------ Listed records ------
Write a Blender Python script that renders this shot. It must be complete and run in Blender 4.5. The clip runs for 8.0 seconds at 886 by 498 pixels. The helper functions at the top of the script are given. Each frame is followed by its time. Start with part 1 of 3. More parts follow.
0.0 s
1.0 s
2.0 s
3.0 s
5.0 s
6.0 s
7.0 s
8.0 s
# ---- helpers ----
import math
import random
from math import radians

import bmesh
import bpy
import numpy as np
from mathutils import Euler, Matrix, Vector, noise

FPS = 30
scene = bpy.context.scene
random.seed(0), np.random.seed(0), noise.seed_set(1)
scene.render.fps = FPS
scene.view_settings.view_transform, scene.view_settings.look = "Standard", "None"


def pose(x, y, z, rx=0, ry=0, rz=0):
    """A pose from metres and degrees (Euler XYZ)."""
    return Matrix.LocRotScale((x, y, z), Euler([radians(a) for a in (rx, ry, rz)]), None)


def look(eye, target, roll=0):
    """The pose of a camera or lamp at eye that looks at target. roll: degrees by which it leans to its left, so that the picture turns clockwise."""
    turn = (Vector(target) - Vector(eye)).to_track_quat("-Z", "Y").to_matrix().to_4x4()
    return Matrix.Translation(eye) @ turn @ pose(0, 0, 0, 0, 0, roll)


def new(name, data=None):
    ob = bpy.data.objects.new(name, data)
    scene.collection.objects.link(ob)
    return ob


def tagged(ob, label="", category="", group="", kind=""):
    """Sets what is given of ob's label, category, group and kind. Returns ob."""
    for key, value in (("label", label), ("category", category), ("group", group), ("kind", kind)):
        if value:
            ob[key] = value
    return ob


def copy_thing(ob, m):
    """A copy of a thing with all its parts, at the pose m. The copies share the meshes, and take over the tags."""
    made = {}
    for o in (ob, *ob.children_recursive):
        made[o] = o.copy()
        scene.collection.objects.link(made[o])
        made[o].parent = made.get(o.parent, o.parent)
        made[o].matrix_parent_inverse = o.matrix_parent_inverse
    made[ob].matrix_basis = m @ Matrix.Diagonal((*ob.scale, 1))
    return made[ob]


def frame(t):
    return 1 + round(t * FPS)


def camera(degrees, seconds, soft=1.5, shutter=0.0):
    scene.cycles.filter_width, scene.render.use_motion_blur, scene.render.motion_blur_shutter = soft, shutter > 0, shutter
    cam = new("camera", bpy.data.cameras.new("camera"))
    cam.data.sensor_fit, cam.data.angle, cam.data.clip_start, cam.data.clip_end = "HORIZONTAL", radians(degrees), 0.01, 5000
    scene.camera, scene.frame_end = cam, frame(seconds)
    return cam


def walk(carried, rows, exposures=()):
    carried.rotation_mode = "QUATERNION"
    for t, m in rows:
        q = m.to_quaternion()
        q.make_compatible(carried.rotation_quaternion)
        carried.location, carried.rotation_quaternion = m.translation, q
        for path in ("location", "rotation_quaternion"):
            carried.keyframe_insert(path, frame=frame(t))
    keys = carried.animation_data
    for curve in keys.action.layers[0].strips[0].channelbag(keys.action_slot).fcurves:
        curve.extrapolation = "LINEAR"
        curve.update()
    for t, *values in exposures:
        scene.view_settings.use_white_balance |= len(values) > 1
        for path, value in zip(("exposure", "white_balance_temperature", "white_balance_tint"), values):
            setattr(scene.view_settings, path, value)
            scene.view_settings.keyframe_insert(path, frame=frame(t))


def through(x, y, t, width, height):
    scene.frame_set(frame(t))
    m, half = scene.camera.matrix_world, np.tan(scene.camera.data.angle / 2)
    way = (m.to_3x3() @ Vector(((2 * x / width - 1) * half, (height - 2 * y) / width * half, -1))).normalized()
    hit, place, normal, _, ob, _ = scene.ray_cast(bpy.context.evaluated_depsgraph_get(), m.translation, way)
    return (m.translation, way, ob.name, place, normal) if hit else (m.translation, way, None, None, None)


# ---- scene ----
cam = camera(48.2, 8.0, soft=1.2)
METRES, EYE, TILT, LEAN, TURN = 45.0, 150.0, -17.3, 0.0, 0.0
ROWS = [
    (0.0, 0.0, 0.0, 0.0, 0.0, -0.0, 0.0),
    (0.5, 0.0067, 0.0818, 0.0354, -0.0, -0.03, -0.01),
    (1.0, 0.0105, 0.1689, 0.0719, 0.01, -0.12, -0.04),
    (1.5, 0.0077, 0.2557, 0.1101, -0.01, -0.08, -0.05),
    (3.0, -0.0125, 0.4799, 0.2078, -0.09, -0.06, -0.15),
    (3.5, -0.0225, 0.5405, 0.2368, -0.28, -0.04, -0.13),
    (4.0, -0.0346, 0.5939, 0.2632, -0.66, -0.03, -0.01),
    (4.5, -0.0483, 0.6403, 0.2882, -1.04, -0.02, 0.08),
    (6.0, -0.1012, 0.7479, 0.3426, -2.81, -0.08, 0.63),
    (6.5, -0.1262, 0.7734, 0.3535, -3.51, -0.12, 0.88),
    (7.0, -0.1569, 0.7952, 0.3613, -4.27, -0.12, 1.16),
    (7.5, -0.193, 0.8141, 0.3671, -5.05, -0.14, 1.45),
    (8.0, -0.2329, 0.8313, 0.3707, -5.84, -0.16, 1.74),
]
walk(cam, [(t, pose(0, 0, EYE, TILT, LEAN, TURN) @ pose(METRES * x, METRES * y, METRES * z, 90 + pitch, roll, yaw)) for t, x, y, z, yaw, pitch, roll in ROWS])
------
------ Listed records ------
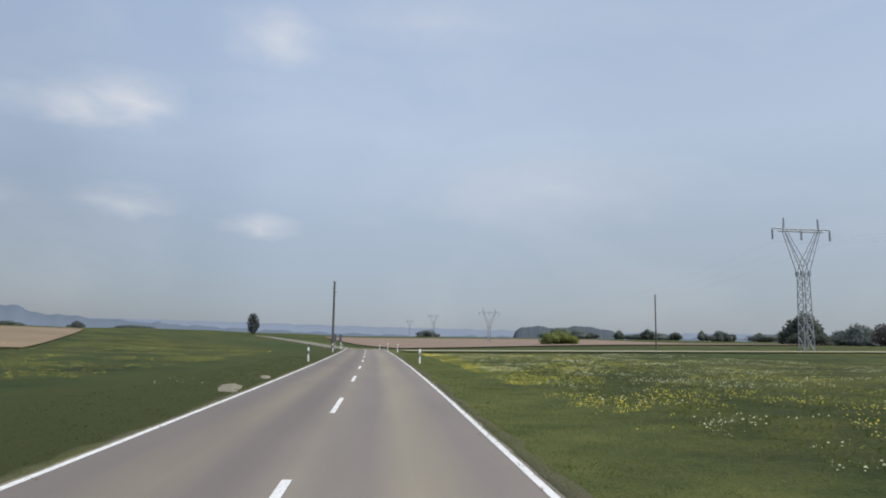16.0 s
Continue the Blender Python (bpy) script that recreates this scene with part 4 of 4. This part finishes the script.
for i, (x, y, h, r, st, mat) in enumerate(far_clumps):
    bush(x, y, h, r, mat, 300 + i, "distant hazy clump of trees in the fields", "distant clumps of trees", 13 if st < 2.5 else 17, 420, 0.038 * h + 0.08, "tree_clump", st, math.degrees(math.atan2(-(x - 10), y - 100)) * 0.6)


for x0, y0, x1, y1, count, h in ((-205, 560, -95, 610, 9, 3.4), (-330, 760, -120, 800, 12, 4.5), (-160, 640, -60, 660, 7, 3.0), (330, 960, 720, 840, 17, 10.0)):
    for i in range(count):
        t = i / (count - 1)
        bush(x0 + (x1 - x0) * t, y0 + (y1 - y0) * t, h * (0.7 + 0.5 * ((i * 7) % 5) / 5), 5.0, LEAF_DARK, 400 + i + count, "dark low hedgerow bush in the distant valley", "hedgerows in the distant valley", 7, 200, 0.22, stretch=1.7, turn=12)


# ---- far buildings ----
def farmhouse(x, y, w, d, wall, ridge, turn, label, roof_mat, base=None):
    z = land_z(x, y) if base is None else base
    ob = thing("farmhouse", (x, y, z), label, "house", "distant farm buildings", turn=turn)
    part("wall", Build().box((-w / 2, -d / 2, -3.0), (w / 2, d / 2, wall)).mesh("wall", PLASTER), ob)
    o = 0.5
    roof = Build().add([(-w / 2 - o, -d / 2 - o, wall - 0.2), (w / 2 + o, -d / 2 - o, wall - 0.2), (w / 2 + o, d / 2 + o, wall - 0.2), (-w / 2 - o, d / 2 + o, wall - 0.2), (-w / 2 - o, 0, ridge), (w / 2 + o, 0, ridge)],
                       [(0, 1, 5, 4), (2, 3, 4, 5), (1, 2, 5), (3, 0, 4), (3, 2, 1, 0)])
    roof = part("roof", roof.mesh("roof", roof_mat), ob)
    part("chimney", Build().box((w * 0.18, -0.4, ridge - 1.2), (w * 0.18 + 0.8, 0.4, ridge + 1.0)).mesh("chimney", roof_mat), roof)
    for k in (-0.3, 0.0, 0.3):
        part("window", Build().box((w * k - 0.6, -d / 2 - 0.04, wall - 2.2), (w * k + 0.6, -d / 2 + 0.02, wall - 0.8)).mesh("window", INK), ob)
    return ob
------
What to do >>
Above are the entries. Quote exactly the lines from the one bearing "a thing with" through the one bearing "np.tan(scene.camera.data.angle / 2)".

Result of the task >>
    """A copy of a thing with all its parts, at the pose m. The copies share the meshes, and take over the tags."""
    made = {}
    for o in (ob, *ob.children_recursive):
        made[o] = o.copy()
        scene.collection.objects.link(made[o])
        made[o].parent = made.get(o.parent, o.parent)
        made[o].matrix_parent_inverse = o.matrix_parent_inverse
    made[ob].matrix_basis = m @ Matrix.Diagonal((*ob.scale, 1))
    return made[ob]


def frame(t):
    return 1 + round(t * FPS)


def camera(degrees, seconds, soft=1.5, shutter=0.0):
    scene.cycles.filter_width, scene.render.use_motion_blur, scene.render.motion_blur_shutter = soft, shutter > 0, shutter
    cam = new("camera", bpy.data.cameras.new("camera"))
    cam.data.sensor_fit, cam.data.angle, cam.data.clip_start, cam.data.clip_end = "HORIZONTAL", radians(degrees), 0.01, 5000
    scene.camera, scene.frame_end = cam, frame(seconds)
    return cam


def walk(carried, rows, exposures=()):
    carried.rotation_mode = "QUATERNION"
    for t, m in rows:
        q = m.to_quaternion()
        q.make_compatible(carried.rotation_quaternion)
        carried.location, carried.rotation_quaternion = m.translation, q
        for path in ("location", "rotation_quaternion"):
            carried.keyframe_insert(path, frame=frame(t))
    keys = carried.animation_data
    for curve in keys.action.layers[0].strips[0].channelbag(keys.action_slot).fcurves:
        curve.extrapolation = "LINEAR"
        curve.update()
    for t, *values in exposures:
        scene.view_settings.use_white_balance |= len(values) > 1
        for path, value in zip(("exposure", "white_balance_temperature", "white_balance_tint"), values):
            setattr(scene.view_settings, path, value)
            scene.view_settings.keyframe_insert(path, frame=frame(t))


def through(x, y, t, width, height):
    scene.frame_set(frame(t))
    m, half = scene.camera.matrix_world, np.tan(scene.camera.data.angle / 2)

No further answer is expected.